Staline, est nommé Commissaire aux nationalités dans le Conseil des commissaires du Peuple issu de la Révolution.

Fin bureaucrate, Staline s’impose dans l’appareil du parti et devient secrétaire général en 1922.

Avant la mort de Lénine en janvier 1924, Staline exerce déjà une autorité considérable sur le parti.

Après la mort de Lénine, il empêchera la publication du Testament de Lénine, où l’on pouvait lire ces lignes :
« Staline est trop brutal, et ce défaut parfaitement tolérable dans notre milieu et dans les relations entre nous, communistes, ne l’est pas dans les fonctions de secrétaire général. Je propose donc aux camarades d’étudier un moyen pour démettre Staline de ce poste et pour nommer à sa place une autre personne qui n’aurait en toutes choses sur le camarade Staline qu’un seul avantage, celui d’être plus tolérant, plus loyal, plus poli et plus attentif envers les camarades, d’humeur moins capricieuse, etc. »

Toutefois dans le choix du successeur de Lénine les militants préféreront Staline à un Trotski moins ancré dans le parti, plus intellectuel.

Bientôt Staline évincera Trotski du gouvernement. Puis il fait le vide autour de lui et installe son pouvoir personnel dès 1930.

À partir de ces années, la répression en URSS va être un phénomène de grande ampleur et d’une brutalité trop souvent sous-estimée. C’est par millions que des hommes, des femmes vont être arrêtés, interrogés, déportés, contraints au travail forcé, plusieurs millions mourront dans les sinistres Goulag. Les libertés, la justice, n’existent plus, c’est l’arbitraire qui règne au pays du socialisme réel où toute analyse est remplacée par le culte de la personnalité de Staline.

Aujourd’hui

Pour autant, rien n’est simple, rien n’est blanc ou noir, c’est aussi dans cette période que l’URSS réussira l’exploit de passer d’une nation essentiellement agraire à un pays fortement industrialisé. C’est aussi dans ce contexte de répression que le peuple soviétique sera en mesure de faire front face à l’Allemagne nazie et suite à la bataille mémorable de Stalingrad de libérer l’Europe du fascisme. C’est aussi à la fin de cette période et en pleine Guerre froide que l’action de l’URSS contribuera à la décolonisation et à l’émergence des pays du tiers-monde vers la liberté.

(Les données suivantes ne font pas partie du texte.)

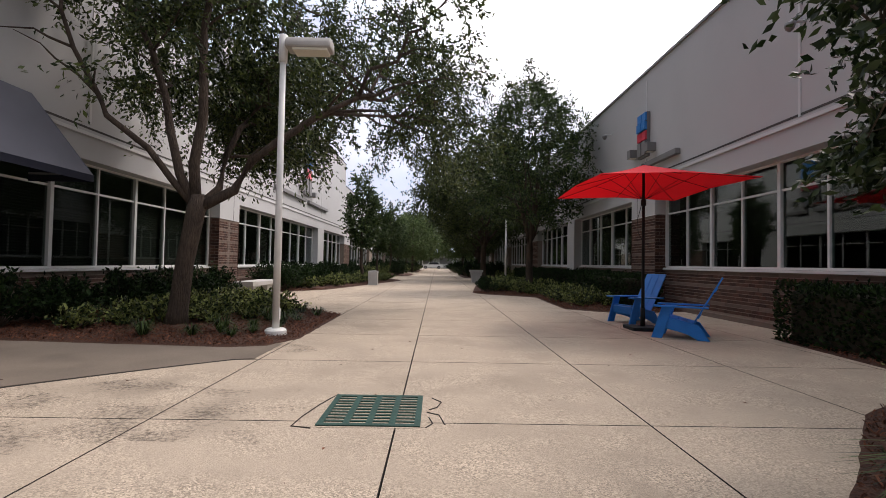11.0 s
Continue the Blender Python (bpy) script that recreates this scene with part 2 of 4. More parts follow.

Ces réalités n’effacent pas les crimes pas plus que ces derniers n’effacent ces réalités. Mais nous devons les garder à l’esprit pour comprendre.

Devant l’ampleur des crimes, force est de constater que Staline ne fut pas seul et que ce courant répressif a parcouru la société toute entière.

Cette dérive des idéaux de la révolution sont-ils inscrits dans le marxisme lui-même ? Sont-ils le résultat des simplifications que Staline à fait subir à la théorie marxisme ? Sont-ils le résultat de l’histoire où l’édification du socialisme dans un seul pays puis la guerre auraient rendu inévitables ces évolutions ? Et pourquoi tant de militants à travers le monde ont-ils pu être aveugles aussi longtemps à cette réalité ?

C’est à toutes ces questions et aux conséquences du stalinisme sur les pratiques syndicales que le travail de René Mourioux s’est attaqué. Nous aurons l’occasion d’y revenir dans un prochain numéro de Mémo-Luttes.

Aussi l’heure n’est pas à la conclusion. Dans la lutte des classes qui se poursuit depuis l’avènement du capitalisme, la Révolution russe est un épisode, pas la fin de l’affrontement. De même les erreurs du communisme ne rendent pas plus supportables les injustices de l’exploitation de l’homme par l’homme. Il nous appartient seulement aujourd’hui avec lucidité sur le passé, d’inventer les voix nouvelles pour une société de justice et de progrès.